Learn how to make delicious Cider Braised Chicken with Sweet Onions and Thyme. This easy recipe is perfect for a flavorful and comforting meal.


Ingredients

  • 2 tablespoons olive oil (30 ml)
  • 4 chicken thighs
  • Salt, to taste
  • Black pepper, to taste
  • 2 large sweet onions, thinly sliced
  • 4 cloves garlic, minced
  • 1 cup apple juice (240 ml)
  • 1 cup chicken broth (240 ml)
  • 1 tablespoon apple cider vinegar (15 ml)
  • 1 tablespoon honey (15 ml)
  • 2 teaspoons fresh thyme leaves, chopped (10 ml)
  • 1 bay leaf
  • 1 tablespoon cornstarch (15 g)
  • 2 tablespoons water (30 ml)
  • Chopped fresh parsley, for garnish


Instructions

  1. Heat 2 tablespoons of olive oil in a large skillet over medium-high heat.
  2. Season the chicken thighs with salt and black pepper on both sides.
  3. Place the chicken thighs in the skillet, skin side down, and sear until golden brown, about 5–7 minutes.
  4. Flip the chicken thighs and sear the other side for an additional 5 minutes.

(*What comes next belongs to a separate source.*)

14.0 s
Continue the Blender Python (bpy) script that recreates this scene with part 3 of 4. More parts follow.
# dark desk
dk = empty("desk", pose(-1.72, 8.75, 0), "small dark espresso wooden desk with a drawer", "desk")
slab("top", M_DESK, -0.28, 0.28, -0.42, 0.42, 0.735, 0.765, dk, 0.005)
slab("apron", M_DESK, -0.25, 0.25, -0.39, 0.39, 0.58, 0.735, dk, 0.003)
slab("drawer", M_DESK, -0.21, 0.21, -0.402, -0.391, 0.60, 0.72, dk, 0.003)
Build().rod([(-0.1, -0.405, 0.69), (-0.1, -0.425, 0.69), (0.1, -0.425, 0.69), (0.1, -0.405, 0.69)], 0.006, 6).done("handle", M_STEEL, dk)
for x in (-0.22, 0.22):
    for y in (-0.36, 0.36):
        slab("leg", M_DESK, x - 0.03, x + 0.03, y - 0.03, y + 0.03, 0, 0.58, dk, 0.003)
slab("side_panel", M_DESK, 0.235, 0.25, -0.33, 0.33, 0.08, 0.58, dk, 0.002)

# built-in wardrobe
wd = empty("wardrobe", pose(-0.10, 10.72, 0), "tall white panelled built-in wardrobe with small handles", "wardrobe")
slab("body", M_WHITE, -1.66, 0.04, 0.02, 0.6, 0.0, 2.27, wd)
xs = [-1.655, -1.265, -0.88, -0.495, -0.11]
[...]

  5. Remove the chicken from the skillet and set aside.
  6. In the same skillet, add the thinly sliced sweet onions and cook until softened, about 5 minutes.
  7. Add the minced garlic to the onions and sauté for 1 minute until fragrant.

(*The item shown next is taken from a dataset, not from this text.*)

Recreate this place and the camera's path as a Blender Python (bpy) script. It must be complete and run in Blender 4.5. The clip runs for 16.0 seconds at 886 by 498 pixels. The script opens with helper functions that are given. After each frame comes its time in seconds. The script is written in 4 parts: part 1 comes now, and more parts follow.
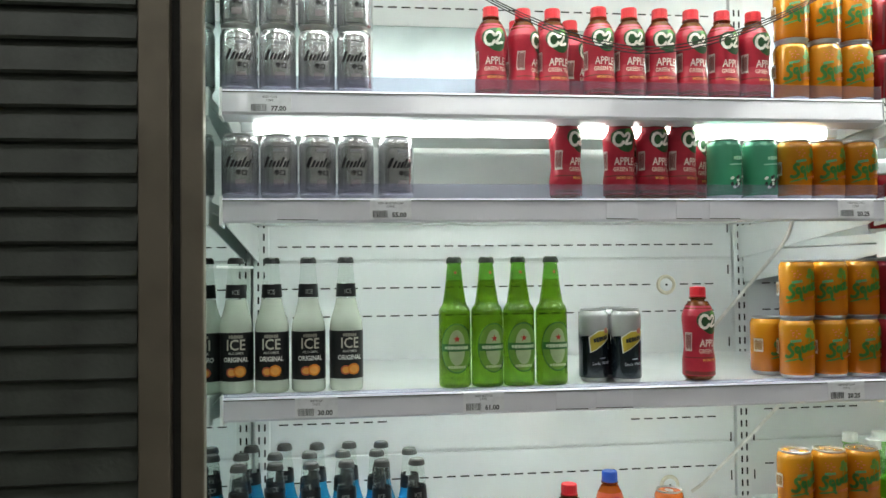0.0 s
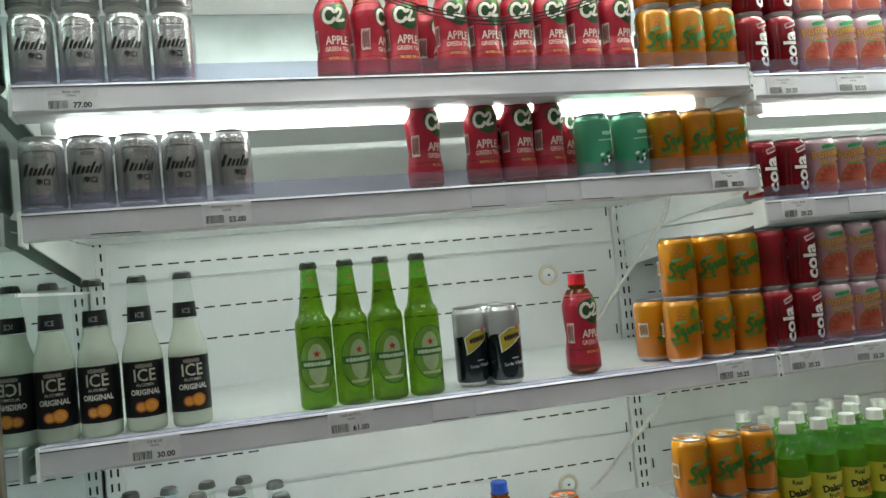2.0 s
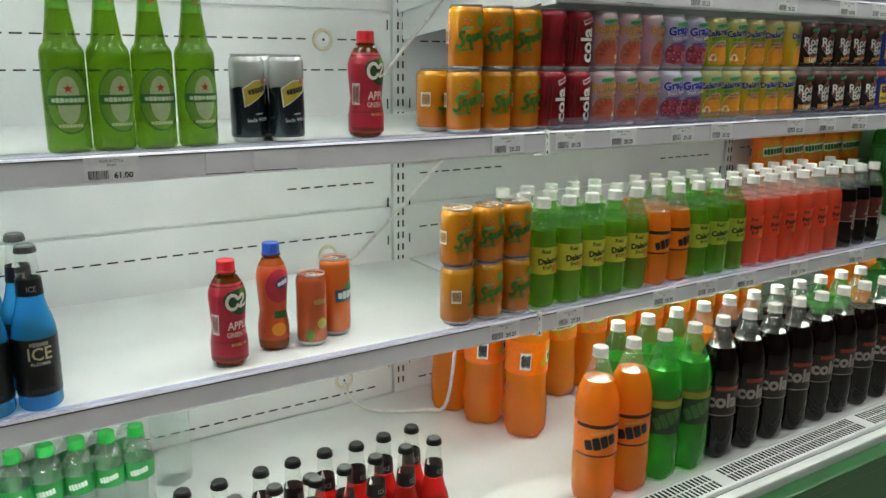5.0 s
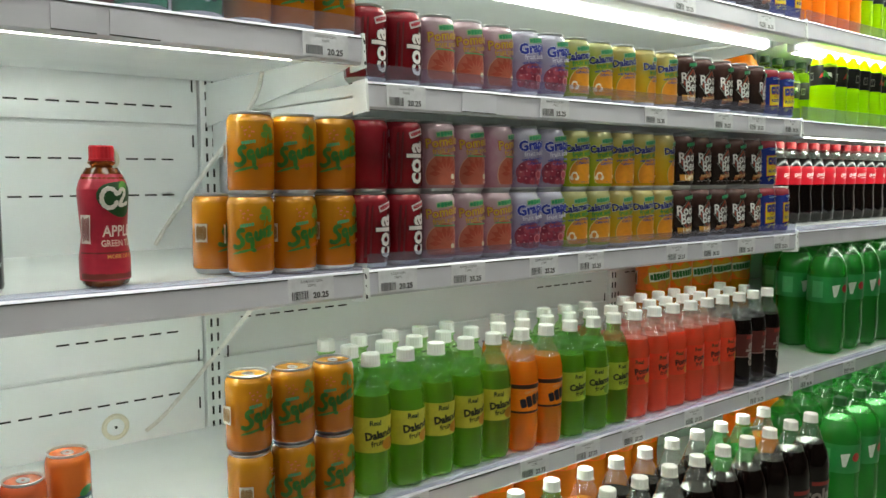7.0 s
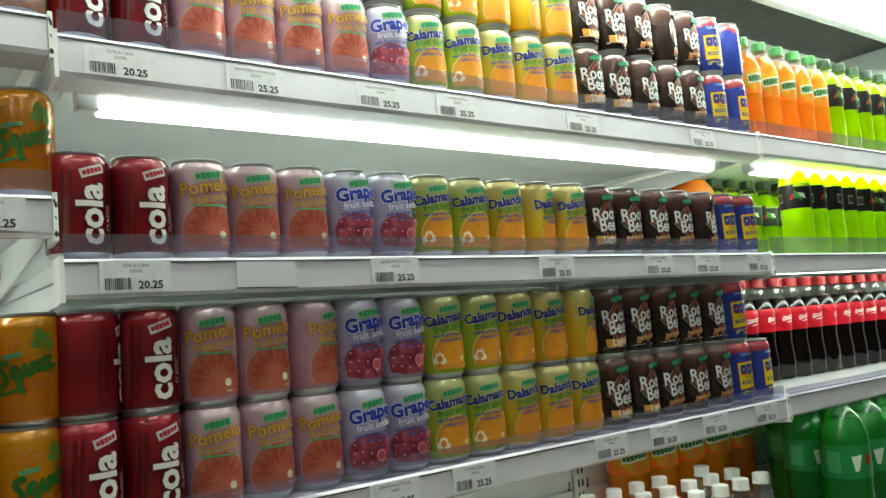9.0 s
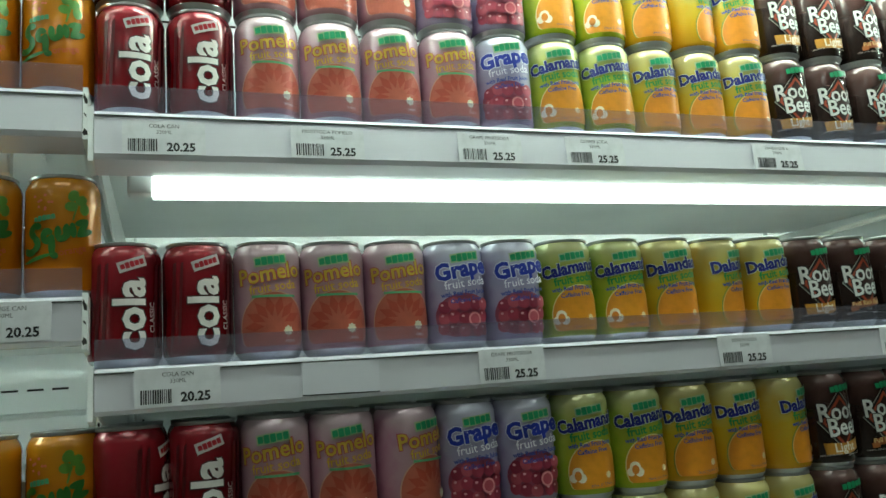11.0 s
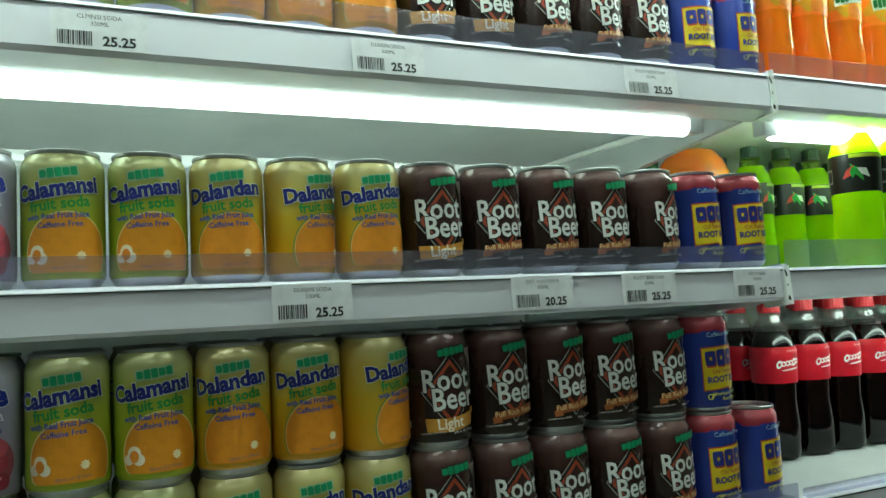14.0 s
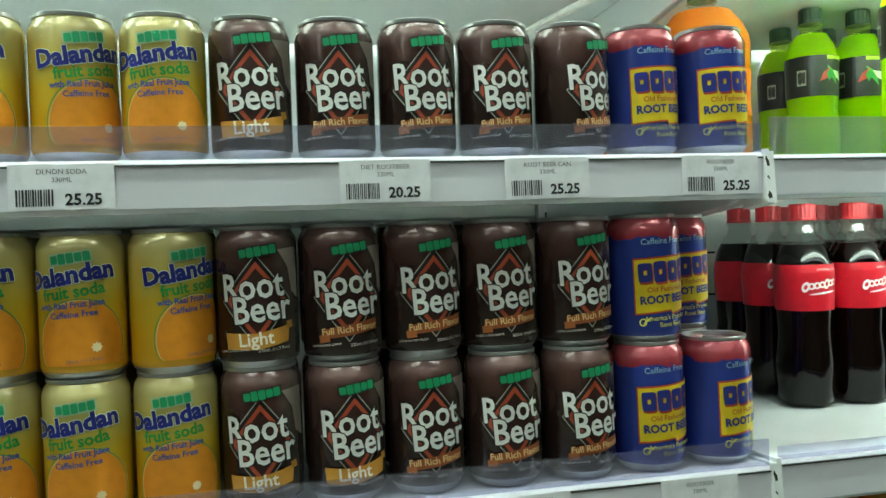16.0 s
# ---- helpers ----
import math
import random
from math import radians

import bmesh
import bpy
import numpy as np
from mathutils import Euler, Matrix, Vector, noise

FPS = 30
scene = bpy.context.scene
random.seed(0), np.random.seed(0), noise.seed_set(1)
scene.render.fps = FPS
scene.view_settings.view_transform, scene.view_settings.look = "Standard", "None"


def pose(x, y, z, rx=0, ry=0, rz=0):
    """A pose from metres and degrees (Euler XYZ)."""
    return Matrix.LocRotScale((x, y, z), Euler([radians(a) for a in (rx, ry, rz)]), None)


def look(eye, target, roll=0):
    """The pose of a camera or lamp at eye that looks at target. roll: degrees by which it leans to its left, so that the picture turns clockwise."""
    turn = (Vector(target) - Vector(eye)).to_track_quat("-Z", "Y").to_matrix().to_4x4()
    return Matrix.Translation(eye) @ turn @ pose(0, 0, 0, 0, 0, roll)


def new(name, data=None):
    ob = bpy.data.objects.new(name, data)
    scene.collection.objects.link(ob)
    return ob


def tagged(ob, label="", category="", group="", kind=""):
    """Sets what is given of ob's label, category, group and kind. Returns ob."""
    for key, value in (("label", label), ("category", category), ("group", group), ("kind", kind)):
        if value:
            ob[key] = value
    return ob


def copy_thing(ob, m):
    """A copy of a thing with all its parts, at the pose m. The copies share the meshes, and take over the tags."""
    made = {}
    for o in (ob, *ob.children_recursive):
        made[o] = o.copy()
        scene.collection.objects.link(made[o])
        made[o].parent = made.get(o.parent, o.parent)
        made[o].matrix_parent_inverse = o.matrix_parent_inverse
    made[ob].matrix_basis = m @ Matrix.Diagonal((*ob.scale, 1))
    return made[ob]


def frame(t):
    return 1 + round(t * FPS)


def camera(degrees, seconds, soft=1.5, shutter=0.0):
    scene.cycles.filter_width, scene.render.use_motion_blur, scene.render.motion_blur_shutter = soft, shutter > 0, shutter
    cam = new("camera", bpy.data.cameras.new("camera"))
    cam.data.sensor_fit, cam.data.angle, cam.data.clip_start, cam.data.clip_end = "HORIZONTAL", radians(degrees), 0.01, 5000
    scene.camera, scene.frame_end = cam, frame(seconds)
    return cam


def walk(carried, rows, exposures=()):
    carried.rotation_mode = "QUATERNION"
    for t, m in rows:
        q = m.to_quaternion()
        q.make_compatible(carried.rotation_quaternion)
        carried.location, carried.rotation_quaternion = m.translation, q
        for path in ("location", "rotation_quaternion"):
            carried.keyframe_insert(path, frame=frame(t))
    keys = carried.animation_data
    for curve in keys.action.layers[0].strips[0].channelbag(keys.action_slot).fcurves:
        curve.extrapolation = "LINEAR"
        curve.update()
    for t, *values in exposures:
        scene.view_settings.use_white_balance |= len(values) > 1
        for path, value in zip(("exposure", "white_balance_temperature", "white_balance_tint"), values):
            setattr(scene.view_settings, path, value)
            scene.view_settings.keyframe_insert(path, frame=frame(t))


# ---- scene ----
cam = camera(57.9, 16.0)
PATH = [
    (0, (0.208, -1.429, 1.352), (0.456, 0.555, 1.399), -0.6),
    (0.5, (0.236, -1.397, 1.356), (0.526, 0.575, 1.512), -1.2),
    (1, (0.285, -1.389, 1.364), (0.664, 0.557, 1.625), -4.7),
    (1.5, (0.312, -1.361, 1.358), (0.776, 0.571, 1.591), -6.4),
    (2, (0.305, -1.292, 1.34), (0.799, 0.645, 1.39), -5.2),
    (2.5, (0.295, -1.222, 1.333), (0.868, 0.683, 1.131), -2.7),
    (3, (0.274, -1.199, 1.309), (0.758, 0.704, 0.925), -2.0),
    (3.5, (0.259, -1.195, 1.296), (0.798, 0.677, 0.843), -1.5),
    (4, (0.243, -1.21, 1.282), (1.044, 0.564, 0.824), 0.1),
    (4.3, (0.243, -1.208, 1.277), (1.157, 0.510, 0.814), 0.8),
    (4.5, (0.242, -1.213, 1.272), (1.239, 0.455, 0.797), 1.2),
    (4.7, (0.239, -1.218, 1.273), (1.257, 0.436, 0.794), 0.9),
    (6.8, (0.547, -1.022, 1.279), (1.813, 0.507, 1.032), 0.2),
    (7, (0.592, -1.013, 1.274), (1.836, 0.542, 1.089), 0.1),
    (7.5, (0.713, -0.96, 1.286), (1.906, 0.635, 1.107), -0.0),
    (8, (0.865, -0.876, 1.307), (2.145, 0.654, 1.163), -0.5),
    (8.5, (0.979, -0.838, 1.305), (2.248, 0.706, 1.231), -2.7),
    (9, (1.082, -0.881, 1.317), (2.271, 0.716, 1.506), -4.2),
    (9.5, (1.146, -0.883, 1.325), (2.171, 0.814, 1.592), -4.4),
    (9.7, (1.158, -0.877, 1.324), (2.129, 0.848, 1.608), -4.8),
    (11.8, (1.45, -0.74, 1.426), (1.991, 1.163, 1.719), -2.0),
    (12, (1.481, -0.746, 1.429), (2.02, 1.159, 1.71), -1.5),
    (12.5, (1.53, -0.758, 1.416), (2.238, 1.089, 1.711), -2.4),
    (13, (1.578, -0.758, 1.404), (2.337, 1.072, 1.674), -2.6),
    (13.5, (1.652, -0.756, 1.388), (2.531, 1.036, 1.506), -2.8),
    (14, (1.753, -0.71, 1.382), (2.593, 1.1, 1.528), -2.8),
    (14.5, (1.877, -0.646, 1.405), (2.611, 1.208, 1.546), -1.1),
    (15, (1.982, -0.637, 1.39), (2.612, 1.254, 1.551), -0.5),
    (15.5, (2.076, -0.641, 1.365), (2.6, 1.286, 1.479), -0.8),
    (16, (2.101, -0.645, 1.348), (2.514, 1.312, 1.312), -1.9),
]
walk(cam, [(t, look(eye, target, roll)) for t, eye, target, roll in PATH],
     [(0, 0.25, 6600, 13), (0.7, 0.12, 6600, 13), (1.5, -0.1, 6700, 12), (2.3, -0.06, 6650, 12), (3.5, 0.22, 6600, 12), (4.7, 0.16, 6700, 13), (7, 0.22, 6850, 11), (8, 0.17, 6850, 7),
      (8.6, 0.2, 6850, 4), (9.5, -0.1, 6650, 2), (11.8, -0.55, 6200, -9), (12.5, -0.66, 6100, -10), (13.2, -0.47, 6100, -10), (14, -0.26, 6150, -10), (15, -0.32, 6200, -8), (15.6, -0.22, 6400, -5), (16, 0.34, 6350, -6)])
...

  8. Pour in the apple juice and chicken broth, stirring to combine.
  9. Add the apple cider vinegar, honey, fresh thyme leaves, and bay leaf to the skillet.

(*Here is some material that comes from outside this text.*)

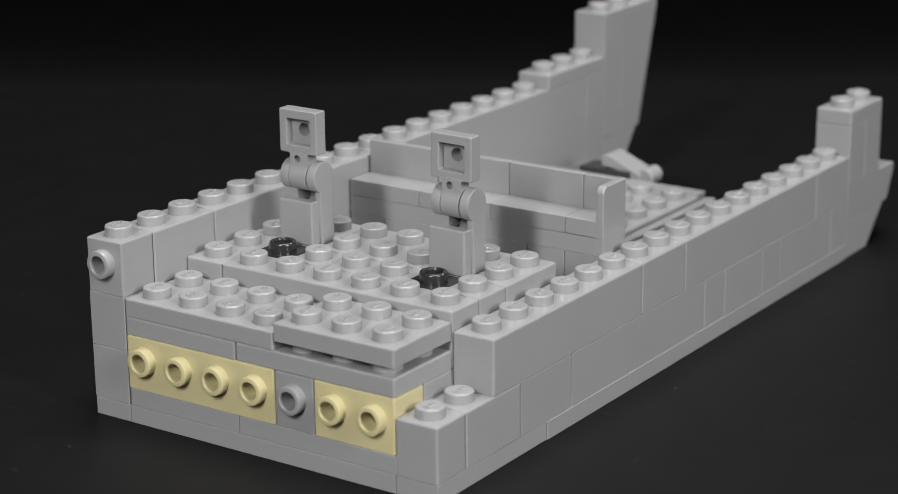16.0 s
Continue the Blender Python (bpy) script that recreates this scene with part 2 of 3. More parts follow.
AWAY = Vector((-0.568, 0.823, 0))      # the way the camera faces, level
ASIDE = Vector((0.823, 0.568, 0))
slab("table_top", (-0.95, -0.95, -0.03), (0.95, 0.95, 0.0), TABLE, "matt black dusty table top under the brick boat", "table")


def build_backdrop():
    foot = Vector((EYE[0], EYE[1], 0)) + AWAY * 0.588
    verts, faces = [], []
    prof = [(0.20 * math.sin(radians(a)), 0.20 * (1 - math.cos(radians(a))) - 0.0006) for a in (0, 0.2, *range(2, 91, 2))] + [(0.202, 0.9)]
    cols = 13
    for d, z in prof:
        for k in range(cols):
            s = (k / (cols - 1) - 0.5) * 1.3
            p = foot + AWAY * (d + 0.006 * math.sin(k * 2.1) * min(1, z * 8)) + ASIDE * s
            verts.append((p.x, p.y, z))
    for i in range(len(prof) - 1):
        for k in range(cols - 1):
            a = i * cols + k
            faces.append((a, a + 1, a + cols + 1, a + cols))
    ob = sheet("backdrop", verts, faces, DROP, "structure", "hanging black fabric backdrop behind the table", "backdrop")
    ob.data.shade_smooth()
    m = ob.modifiers.new("thickness", "SOLIDIFY")
    m.thickness, m.offset = 0.0003, 1.0


build_backdrop()
slab("wall_north", (-1.2, 1.1, -0.7), (1.2, 1.2, 1.2), WALL, "dark painted studio wall", "wall")
slab("wall_south", (-1.2, -1.2, -0.7), (1.2, -1.1, 1.2), WALL, "dark painted studio wall", "wall")
slab("wall_east", (1.1, -1.1, -0.7), (1.2, 1.1, 1.2), WALL, "dark painted studio wall", "wall")
slab("wall_west", (-1.2, -1.1, -0.7), (-1.1, 1.1, 1.2), WALL, "dark painted studio wall", "wall")
slab("ceiling", (-1.2, -1.2, 1.2), (1.2, 1.2, 1.3), WALL, "dark painted studio ceiling", "ceiling")
slab("floor", (-1.2, -1.2, -0.8), (1.2, 1.2, -0.7), WALL, "dark studio floor", "floor")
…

  10. Return the chicken thighs to the skillet, nestling them into the onion mixture.
  11. Bring the liquid to a simmer, then cover and reduce heat to low.
  12. Cook the chicken for 25–30 minutes, or until fully cooked and tender.
  13. In a small bowl, mix the cornstarch with 2 tablespoons of water to create a slurry.
  14. Remove the bay leaf from the skillet and discard.
  15. Stir the cornstarch slurry into the skillet, cooking until the sauce thickens, about 2–3 minutes.
  16. Taste and adjust seasoning with salt and black pepper if needed.
  17. Serve the chicken garnished with chopped fresh parsley.